[START OF Input for this task]

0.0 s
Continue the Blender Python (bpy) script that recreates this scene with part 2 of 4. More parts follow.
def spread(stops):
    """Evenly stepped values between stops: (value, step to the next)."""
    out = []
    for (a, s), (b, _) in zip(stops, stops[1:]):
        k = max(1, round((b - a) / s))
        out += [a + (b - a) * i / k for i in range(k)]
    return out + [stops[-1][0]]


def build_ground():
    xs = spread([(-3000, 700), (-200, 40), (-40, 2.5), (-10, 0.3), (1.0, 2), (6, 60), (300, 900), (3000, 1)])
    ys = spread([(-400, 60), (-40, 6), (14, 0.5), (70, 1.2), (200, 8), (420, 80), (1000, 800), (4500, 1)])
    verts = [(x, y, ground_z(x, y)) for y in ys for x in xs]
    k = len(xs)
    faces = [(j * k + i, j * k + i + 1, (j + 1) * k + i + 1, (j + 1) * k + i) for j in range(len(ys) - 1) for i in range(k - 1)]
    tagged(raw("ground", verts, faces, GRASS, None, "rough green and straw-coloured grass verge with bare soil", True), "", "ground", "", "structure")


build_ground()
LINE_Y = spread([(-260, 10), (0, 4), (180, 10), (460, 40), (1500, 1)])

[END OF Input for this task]
[START OF Input for this task]

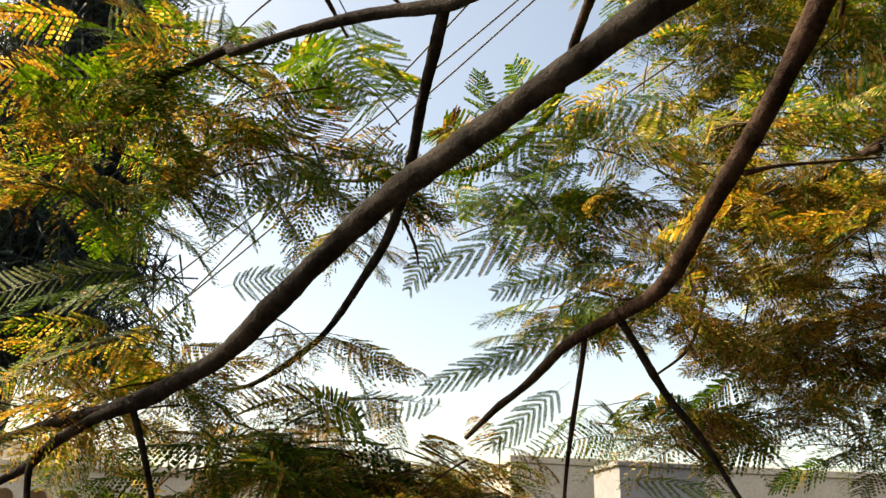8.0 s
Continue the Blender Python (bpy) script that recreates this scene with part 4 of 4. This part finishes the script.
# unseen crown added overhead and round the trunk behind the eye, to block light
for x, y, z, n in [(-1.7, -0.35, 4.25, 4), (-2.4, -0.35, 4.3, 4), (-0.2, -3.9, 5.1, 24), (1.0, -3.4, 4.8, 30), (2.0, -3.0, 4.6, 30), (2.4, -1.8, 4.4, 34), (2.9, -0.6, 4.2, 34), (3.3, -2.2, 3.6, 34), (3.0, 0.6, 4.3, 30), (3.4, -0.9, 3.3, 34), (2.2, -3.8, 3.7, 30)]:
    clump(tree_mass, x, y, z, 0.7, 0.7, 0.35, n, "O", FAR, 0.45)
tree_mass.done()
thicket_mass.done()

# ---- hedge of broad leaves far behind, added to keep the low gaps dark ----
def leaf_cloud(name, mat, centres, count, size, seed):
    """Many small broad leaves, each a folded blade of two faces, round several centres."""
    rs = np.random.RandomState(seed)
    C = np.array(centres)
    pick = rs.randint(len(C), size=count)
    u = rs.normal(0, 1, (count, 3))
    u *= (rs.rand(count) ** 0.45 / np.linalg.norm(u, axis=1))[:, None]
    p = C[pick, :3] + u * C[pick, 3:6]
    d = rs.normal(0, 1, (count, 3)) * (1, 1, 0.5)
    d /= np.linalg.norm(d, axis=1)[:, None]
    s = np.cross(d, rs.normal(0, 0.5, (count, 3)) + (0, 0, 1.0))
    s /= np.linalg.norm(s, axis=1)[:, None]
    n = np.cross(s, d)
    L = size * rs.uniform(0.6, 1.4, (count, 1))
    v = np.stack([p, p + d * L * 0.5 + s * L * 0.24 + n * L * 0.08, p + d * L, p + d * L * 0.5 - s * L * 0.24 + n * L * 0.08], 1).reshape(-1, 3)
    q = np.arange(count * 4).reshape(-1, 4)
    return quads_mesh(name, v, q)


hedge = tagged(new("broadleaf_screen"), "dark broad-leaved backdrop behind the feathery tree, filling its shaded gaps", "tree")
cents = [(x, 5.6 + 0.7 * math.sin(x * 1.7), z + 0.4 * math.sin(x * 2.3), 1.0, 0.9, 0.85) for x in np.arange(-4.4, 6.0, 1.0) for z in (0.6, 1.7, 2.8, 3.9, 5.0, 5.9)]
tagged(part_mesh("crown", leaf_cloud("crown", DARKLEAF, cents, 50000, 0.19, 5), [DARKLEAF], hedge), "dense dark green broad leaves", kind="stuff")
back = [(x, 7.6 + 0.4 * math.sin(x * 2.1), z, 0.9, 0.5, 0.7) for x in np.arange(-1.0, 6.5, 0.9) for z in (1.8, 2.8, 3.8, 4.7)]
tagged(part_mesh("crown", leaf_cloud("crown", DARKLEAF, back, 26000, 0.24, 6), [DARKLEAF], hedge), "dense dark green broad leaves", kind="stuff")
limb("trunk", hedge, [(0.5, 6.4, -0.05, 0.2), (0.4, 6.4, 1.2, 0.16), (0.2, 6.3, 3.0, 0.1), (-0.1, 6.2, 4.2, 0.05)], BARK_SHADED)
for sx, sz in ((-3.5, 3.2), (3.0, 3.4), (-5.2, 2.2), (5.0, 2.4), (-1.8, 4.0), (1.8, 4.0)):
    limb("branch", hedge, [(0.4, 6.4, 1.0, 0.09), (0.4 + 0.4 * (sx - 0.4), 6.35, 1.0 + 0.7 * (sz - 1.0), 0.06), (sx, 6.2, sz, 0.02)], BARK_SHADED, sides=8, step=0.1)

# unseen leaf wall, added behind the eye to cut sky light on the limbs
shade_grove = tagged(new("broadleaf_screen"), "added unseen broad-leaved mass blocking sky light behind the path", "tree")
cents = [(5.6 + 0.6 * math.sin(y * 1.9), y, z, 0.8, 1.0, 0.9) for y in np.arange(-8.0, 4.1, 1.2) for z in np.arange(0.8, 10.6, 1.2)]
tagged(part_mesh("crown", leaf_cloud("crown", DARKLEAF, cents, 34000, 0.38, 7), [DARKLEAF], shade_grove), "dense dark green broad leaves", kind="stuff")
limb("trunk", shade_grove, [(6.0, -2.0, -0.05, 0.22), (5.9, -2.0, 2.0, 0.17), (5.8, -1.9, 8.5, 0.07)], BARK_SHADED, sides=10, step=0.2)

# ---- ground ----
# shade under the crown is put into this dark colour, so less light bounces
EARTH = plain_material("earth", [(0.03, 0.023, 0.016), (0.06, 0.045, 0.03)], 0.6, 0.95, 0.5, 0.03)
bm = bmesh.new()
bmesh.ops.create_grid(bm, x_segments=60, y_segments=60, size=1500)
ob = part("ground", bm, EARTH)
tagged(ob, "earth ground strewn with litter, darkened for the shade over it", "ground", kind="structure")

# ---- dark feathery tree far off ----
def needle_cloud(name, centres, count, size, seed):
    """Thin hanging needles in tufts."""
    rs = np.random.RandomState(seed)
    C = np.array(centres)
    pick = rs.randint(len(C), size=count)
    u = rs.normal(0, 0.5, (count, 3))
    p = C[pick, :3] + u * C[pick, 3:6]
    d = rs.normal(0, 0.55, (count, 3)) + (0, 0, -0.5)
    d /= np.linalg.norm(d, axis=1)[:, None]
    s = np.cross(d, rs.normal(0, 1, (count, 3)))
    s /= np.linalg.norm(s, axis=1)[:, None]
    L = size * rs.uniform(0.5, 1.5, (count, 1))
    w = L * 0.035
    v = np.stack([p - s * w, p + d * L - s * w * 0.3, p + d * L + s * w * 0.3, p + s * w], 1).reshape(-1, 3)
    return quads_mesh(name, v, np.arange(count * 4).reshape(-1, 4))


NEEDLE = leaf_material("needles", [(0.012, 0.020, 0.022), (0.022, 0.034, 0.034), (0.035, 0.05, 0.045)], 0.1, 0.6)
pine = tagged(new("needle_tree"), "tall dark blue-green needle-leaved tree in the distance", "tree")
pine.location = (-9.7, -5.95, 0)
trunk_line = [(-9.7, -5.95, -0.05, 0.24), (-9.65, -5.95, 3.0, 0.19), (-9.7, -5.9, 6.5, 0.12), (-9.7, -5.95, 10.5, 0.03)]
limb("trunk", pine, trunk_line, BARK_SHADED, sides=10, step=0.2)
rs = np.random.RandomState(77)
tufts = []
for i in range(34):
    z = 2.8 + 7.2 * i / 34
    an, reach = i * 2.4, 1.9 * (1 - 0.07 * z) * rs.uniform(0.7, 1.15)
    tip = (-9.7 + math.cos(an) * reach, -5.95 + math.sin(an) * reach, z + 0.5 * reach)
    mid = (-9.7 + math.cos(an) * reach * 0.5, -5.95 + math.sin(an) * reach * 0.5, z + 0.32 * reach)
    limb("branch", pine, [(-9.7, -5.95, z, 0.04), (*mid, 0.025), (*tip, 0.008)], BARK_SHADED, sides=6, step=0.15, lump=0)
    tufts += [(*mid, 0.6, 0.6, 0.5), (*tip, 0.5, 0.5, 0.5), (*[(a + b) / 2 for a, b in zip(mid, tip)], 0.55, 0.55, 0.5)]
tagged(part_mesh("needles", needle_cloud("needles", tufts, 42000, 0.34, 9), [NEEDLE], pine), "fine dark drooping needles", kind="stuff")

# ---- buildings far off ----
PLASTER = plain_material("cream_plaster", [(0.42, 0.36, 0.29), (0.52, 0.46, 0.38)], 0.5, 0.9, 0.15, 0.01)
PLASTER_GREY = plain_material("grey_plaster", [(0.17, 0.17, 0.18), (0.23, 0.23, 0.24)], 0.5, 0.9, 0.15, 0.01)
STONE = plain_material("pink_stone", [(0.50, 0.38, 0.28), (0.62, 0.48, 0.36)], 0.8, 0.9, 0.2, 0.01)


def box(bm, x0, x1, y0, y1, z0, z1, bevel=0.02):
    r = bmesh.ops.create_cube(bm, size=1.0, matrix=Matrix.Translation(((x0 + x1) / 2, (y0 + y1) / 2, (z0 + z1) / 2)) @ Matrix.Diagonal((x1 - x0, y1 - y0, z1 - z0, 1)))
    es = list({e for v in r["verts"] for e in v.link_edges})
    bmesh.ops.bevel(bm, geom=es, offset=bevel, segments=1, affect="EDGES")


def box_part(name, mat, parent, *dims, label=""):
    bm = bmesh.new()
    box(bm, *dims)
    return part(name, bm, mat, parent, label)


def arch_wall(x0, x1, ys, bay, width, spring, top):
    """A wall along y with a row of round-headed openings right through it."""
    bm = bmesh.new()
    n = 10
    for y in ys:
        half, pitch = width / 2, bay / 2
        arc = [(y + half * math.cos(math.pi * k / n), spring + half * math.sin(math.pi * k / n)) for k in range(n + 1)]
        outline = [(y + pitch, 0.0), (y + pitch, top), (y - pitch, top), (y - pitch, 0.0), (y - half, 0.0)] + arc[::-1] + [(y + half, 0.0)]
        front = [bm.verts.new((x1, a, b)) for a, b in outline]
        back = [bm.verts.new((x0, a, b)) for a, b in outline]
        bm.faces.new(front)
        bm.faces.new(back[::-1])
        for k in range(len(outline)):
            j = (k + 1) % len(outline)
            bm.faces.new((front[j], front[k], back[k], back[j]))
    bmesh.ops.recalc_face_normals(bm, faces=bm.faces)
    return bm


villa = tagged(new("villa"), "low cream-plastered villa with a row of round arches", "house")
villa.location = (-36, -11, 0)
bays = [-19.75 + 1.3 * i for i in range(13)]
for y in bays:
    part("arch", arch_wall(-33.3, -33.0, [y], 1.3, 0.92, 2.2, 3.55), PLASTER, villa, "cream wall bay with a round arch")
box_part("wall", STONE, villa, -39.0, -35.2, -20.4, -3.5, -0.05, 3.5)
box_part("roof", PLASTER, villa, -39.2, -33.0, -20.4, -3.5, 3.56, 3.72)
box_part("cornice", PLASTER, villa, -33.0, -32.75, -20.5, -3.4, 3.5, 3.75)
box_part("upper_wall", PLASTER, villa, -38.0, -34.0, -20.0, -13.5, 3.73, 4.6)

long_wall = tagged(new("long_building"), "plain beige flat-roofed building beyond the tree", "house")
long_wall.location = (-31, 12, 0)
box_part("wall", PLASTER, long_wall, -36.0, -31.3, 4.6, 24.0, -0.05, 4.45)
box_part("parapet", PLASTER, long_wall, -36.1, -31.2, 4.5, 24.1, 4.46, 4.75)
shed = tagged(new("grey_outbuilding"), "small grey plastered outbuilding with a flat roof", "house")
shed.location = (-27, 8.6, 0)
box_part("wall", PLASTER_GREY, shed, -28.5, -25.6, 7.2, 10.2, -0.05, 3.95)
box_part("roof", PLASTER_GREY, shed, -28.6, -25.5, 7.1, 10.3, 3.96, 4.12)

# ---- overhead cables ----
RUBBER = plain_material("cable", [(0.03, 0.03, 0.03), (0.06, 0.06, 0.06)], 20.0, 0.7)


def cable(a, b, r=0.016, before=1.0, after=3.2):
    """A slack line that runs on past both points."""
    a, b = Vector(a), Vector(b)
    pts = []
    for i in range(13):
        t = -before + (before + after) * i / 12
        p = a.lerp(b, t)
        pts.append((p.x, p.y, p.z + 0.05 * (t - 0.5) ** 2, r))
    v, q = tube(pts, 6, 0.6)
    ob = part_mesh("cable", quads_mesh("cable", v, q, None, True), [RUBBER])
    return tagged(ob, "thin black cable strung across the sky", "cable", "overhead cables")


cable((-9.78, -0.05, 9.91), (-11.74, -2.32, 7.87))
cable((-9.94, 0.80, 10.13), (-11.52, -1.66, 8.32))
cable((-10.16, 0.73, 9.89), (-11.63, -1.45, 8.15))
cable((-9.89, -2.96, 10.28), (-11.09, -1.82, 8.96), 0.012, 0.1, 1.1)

[END OF Input for this task]

### Exercise directions:
Nothing but the lines from the one with "finishes the script." through the one with "thicket_mass.done()" should be repeated, and each exactly.

### Correct answer:
Continue the Blender Python (bpy) script that recreates this scene with part 4 of 4. This part finishes the script.
# unseen crown added overhead and round the trunk behind the eye, to block light
for x, y, z, n in [(-1.7, -0.35, 4.25, 4), (-2.4, -0.35, 4.3, 4), (-0.2, -3.9, 5.1, 24), (1.0, -3.4, 4.8, 30), (2.0, -3.0, 4.6, 30), (2.4, -1.8, 4.4, 34), (2.9, -0.6, 4.2, 34), (3.3, -2.2, 3.6, 34), (3.0, 0.6, 4.3, 30), (3.4, -0.9, 3.3, 34), (2.2, -3.8, 3.7, 30)]:
    clump(tree_mass, x, y, z, 0.7, 0.7, 0.35, n, "O", FAR, 0.45)
tree_mass.done()
thicket_mass.done()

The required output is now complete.